Boba tries to make working with GA easier, right? IMO, supplanting the user's problem (tracking) with writing extra methods just to get it to work seems dubious.

Oh, it would work out of the box with jQuery, and there would be other versions (in a dist/ folder or something) that would work with things like Underscore.js or just vanilla JS.

Sorry, I probably didn't explain very well before. Boba at it's core would use jQuery if present, and require a shim otherwise. The shims would live in a shims/ folder, so that anyone could contribute one.
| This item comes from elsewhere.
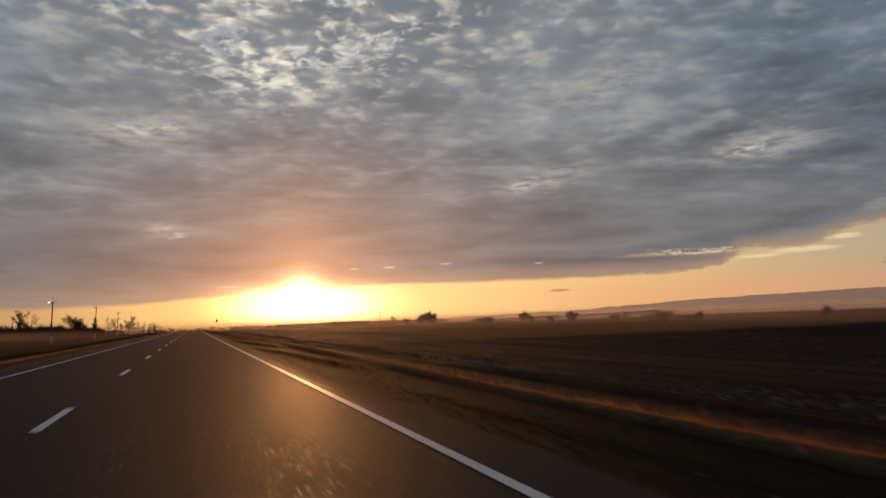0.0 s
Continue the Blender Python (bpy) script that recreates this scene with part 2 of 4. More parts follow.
    flecks = spot(11.6, 4.3, .45, .06) + spot(14.2, 4.35, .6, .09) + spot(18.5, 4.5, .55, .07) + spot(25.5, 4.3, .4, .06) + spot(10.9, 4.75, .7, .05) * 0.6 + spot(2.4, 3.15, 1.2, .07) + spot(57.5, 6.9, 4.0, .13) + spot(-19, 2.2, 1.0, .07) * .5
    fringe = stroke(38.0, 4.62, 5.5, .08, -.03) + stroke(47.5, 5.5, 2.6, .12, .19) + stroke(53.5, 6.2, 3.0, .07, .02) + stroke(58.8, 6.6, 3.4, .08, .02)
    sheet = blend(step((flecks + fringe) * (0.1 + torn * 1.8), .35, .95) * .6, sheet, (.88, .66, .44))
    rim = (spot(49, 5.6, 9, .5) + spot(39, 4.5, 6, .9) * .8) * step(rag + el - edge, 0.55, 0.05) * step(torn, .35, .6) * 0.8
    sheet = blend(Val.op("MINIMUM", rim + lit_gap * 0.9, 1.0), sheet, (.80, .58, .36))

    sheet = blend(step(el - edge, 1.5, -.1) * step(az, 8.0, 20.0) * step(az, 66.0, 44.0) * .78, sheet, (.40, .27, .185))
    # warm haze low over the horizon
    sheet = blend(step(el, 5.2, 0.5) * step(az, 12.0, -6.0) * .68, sheet, ramp_of(az, -60, 20, [(-60, (.21, .15, .13)), (-30, (.28, .185, .145)), (-12, (.40, .25, .165)), (4, (.55, .33, .19)), (20, (.55, .33, .19))]))
    # light scattered round the sun
    sheet = blend(spot(SUN_AZ, 2.4, 5.6, 4.6, 1.3) * 0.85, sheet, blend(1.0, tint(sheet, 0.7), (.80, .33, .12), "ADD"))
    sheet = blend(spot(SUN_AZ, 3.0, 15, 9.5, 1.6) * 0.9, sheet, blend(1.0, sheet, (.25, .085, .018), "ADD"))
    sky = blend(deck, clear, sheet)
    glow = spot(SUN_AZ + .3, 1.75, 4.5, 1.12, 2.4)
    sky = blend(1.0, sky, tint((7.0, 2.7, 1.15), glow), "ADD")
    wide = spot(SUN_AZ + .5, 1.6, 11.0, 1.9, 1.8) * (1.0 - deck * .7)
    sky = blend(1.0, sky, tint((.60, .33, .09), wide), "ADD")
    disc = spot(SUN_AZ, 2.65, 1.35, 1.0, 1.7)
    sky = blend(1.0, sky, tint((4.0, 1.9, .95), disc), "ADD")
    ground = step(el, 0.0, -2.0)
    sky = blend(ground, sky, (.03, .022, .016))
    bg = tree.nodes.new("ShaderNodeBackground")
    out = tree.nodes.new("ShaderNodeOutputWorld")
    tree.links.new(sky.s, bg.inputs[0])
    tree.links.new(bg.outputs[0], out.inputs[0])
    world.cycles.sampling_method = "MANUAL"
    world.cycles.sample_map_resolution = 2048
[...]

I'd add a gulp task to build each shim into the dist/ folder, so you could grab, say, a jQuery-free version from there.

It's up to you ultimately how you want to do it. I think it's a bit silly to shim a for loop and a closure. There's nothing wrong with these patterns or having them in the core code. The complexity created by offloading to dependency x creates far more friction for maintenance/contributors and end users.

Suddenly it becomes not an easy drop in replacement-- you need to know something about it, you need to pick the right shim and be aware of potential conflicts. For a 100-line abstraction, that kind of peripheral knowledge shouldn't be a prerequisite.

An idea could be to stick mainly to ES5 methods, such as Array.prototype.forEach and suggest the ES5-shim for users needing to support IE8 or other non-compliant browsers. I think writing it lean and adding an ES5 or jQuery adapter is a good pattern. It would support those who require wide-range browser support, and those of us who do not have that concern.

I think I'm just going to merge this (when you submit the PR). Eventually I'll get around to implementing things the way I'd like them, but this is good for now.